For many years, South African equity investors navigated the market using two closely related benchmarks: the FTSE/JSE All Share Index (ALSI) and its counterpart, the Shareholder Weighted Index (SWIX). While both tracked the same universe of companies, they were shaped by different perspectives and were designed to answer subtly different questions about what “the market” really represented.

The ALSI followed a traditional market-capitalisation-weighted approach, with companies weighted according to the value of their freely tradable shares. This methodology aligned with global index standards and offered a simple, offshore-friendly representation of market size. As South Africa’s market evolved post-sanctions, certain large firms — including Anglo American — shifted their primary listings offshore prior to 2011 and were subsequently treated as fully and globally free-float within the ALSI, under “grandfathered” arrangements. This treatment naturally increased the weight of these companies in the index, alongside other dual-listed stocks, introducing a growing global bias. That bias became particularly pronounced during the 2000s commodity cycle, when resource stocks came to dominate index weights and concentration risk increased materially.

Thus, the SWIX emerged as a response to the growing gap between headline market capitalisation and the practical experience of local investors. By weighting companies according to shares registered on the South African share register, it offered a lens on the market that was more closely aligned with the locally investable universe. This approach naturally reduced the influence of companies with substantial offshore ownership, resulting in a less concentrated index that many asset managers viewed as a more balanced reflection of domestic investment conditions.

These differences were not merely academic. Over time, they led to meaningful divergences in index composition, sector exposure, and performance outcomes. As a result, the industry adopted both benchmarks for different purposes. Many active managers, particularly within the general equity category, gravitated toward the Capped SWIX as a way to further manage concentration risk and pursue what they viewed as a more appropriate universe. At the same time, the ALSI remained the anchor for passive strategies, derivatives markets, and offshore investors, given its simplicity and global familiarity.

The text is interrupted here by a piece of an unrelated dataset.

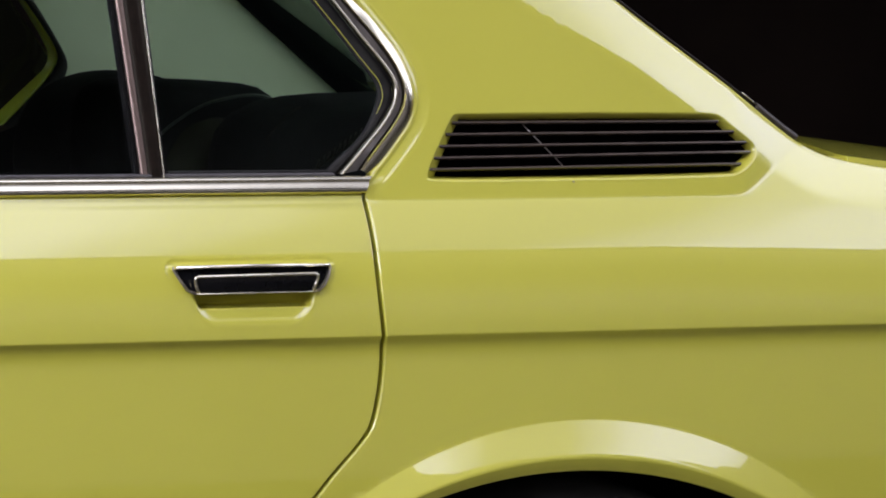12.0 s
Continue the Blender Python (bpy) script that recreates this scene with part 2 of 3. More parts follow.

Source: Financial Markets Journal

However, as the market continued to evolve, the gap between these two perspectives began to narrow. Corporate actions, changes in listing structures, and the gradual unwinding of legacy treatments led to increasing overlap between the ALSI and SWIX. By the early 2020s, the majority of the differences that once justified maintaining parallel benchmark families had diminished, with only a small number of constituents still driving divergence.

Overlap of ALSI and SWIX



Source: Camissa Asset Management, JSE

It was against this backdrop that the JSE’s index harmonisation initiative took shape. Rather than introducing a new methodology, the process acknowledged what had already occurred organically: the market had converged.

[BD1]

Source Allan Gray, PMX

Phase 1 of the project, implemented in March 2024, aligned weighting methodologies across the indices. Phase 2, effective from the end of 2025, completed this journey by formally retiring the SWIX indices and leaving a single, harmonised benchmark framework in place. This is not a break from the past, but a consolidation of it -pruning complexity while preserving continuity.

Implications for advisers and portfolios
The termination of the SWIX indices is viewed as a simplification rather than a shift in investment exposure or philosophy. The underlying equity market remains unchanged, and investors should not expect portfolio repositioning as a result. That said, the move brings clearer and more consistent benchmarking, reduces complexity in reporting and mandate governance, and improves comparability across funds and peers. While modest changes in individual stock or sector weights have occurred as legacy distinctions fall away, these are incremental in nature. For advisers, the transition enhances transparency without altering long-term risk or return expectations.